Review: Churchill and Europe by Felix Klos

churchill and europeGiven this week’s events, you’d be forgiven for thinking that Felix Klos’s slim “Churchill and Europe” isn’t really that relevant anymore, as Britain’s European Union chapter comes to an ignoble close.

You would be mistaken, because the book is an eye opener into a time when mainstream British politicians, and not just Churchill, publicly advocated European integration as a vital and worthy national interest.

Eurosceptics have always suggested that Churchill’s endorsement of a United States of Europe in Zurich in 1946 was done in the context of Britain and her empire not playing a role. As Klos argues, not only was that not the case, but by 1947 Churchill himself was head of the United Europe Movement, addressing the Royal Albert Hall under the banner “Europe Arise!”
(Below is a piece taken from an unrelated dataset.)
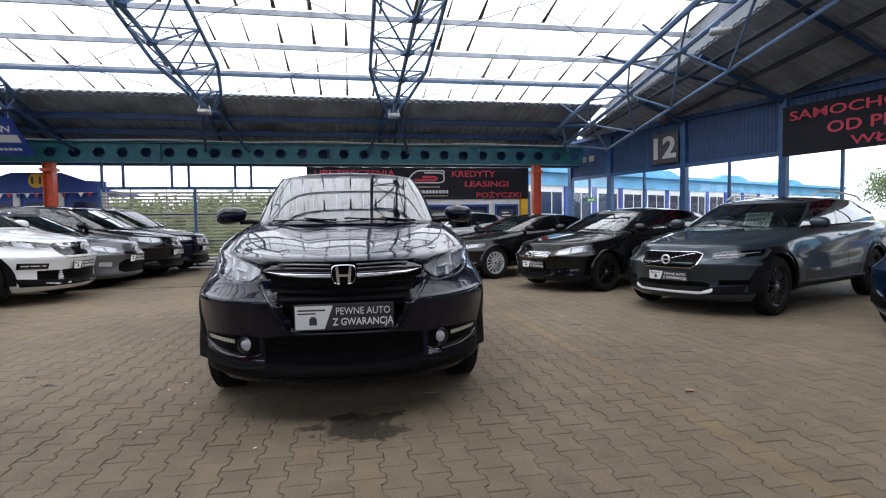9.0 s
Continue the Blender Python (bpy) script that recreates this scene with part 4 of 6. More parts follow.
        for x_, y_, z_ in prof_:
            rings_.append([bm_.verts.new((-md + x_ + .045 * math.cos(q) , s * y_, z_ + .02 * math.sin(q))) for q in [2 * math.pi * k / 10 for k in range(10)]])
        for u_, v_ in zip(rings_, rings_[1:]):
            for k in range(10):
                bm_.faces.new((u_[k], u_[(k + 1) % 10], v_[(k + 1) % 10], v_[k]))
        part("mirror_arm", bm_, M["trim"], mir, "", True)
        bm_ = bmesh.new()
        bmesh.ops.create_circle(bm_, cap_ends=True, segments=20, radius=1)
        for v in bm_.verts:
            v.co = Vector((0, v.co.x * .10, v.co.y * .055))
        moved(bm_, Matrix.Translation((-md - .046, s * y0, z0)) @ Matrix.Rotation(s * -.16, 4, "Z"))
        part("mirror_pane", bm_, M["mirror"], mir)

    # lamps
    lm = lamps or dict(up=[(.42, .76), (.62, .83), (.80, .89)], lo=[(.44, .69), (.62, .71), (.81, .80)])
    for s in (1, -1):
        if extra:
            break
        hl = patch("headlight", "front", lm["up"], lm["lo"], M[lm.get("bed", "lampbed")], .003, .03, s, "clear headlight with bright reflectors", 5, 5)
        # bright bowl and strip behind a clear cover
        def inset(f0, f1, g0, g1):
            def mix(line, f):
                t = f * (len(line) - 1)
                k = min(int(t), len(line) - 2)
                return (line[k][0] + (line[k + 1][0] - line[k][0]) * (t - k), line[k][1] + (line[k + 1][1] - line[k][1]) * (t - k))
            ups, los = [], []
            for q in range(5):
                f = f0 + (f1 - f0) * q / 4
                a, b = mix(lm["up"], f), mix(lm["lo"], f)
                ups.append((a[0] + (b[0] - a[0]) * g0, a[1] + (b[1] - a[1]) * g0))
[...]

As a pro-European and one who had hoped that the UK would have stayed in the EU, it’s hard not to read this without a heavy heart. But it’s worth reading if only to see the curious British path where the UK lost its self confidence as it took its European journey. Britain could have led Europe after the war, and moulded it in its image. Indeed, as Churchill himself said to his wife Clemmie, if he had been ten years younger he could have been the first President of the United States of Europe. Well worth a read as a sharply focused look at a fascinating topic.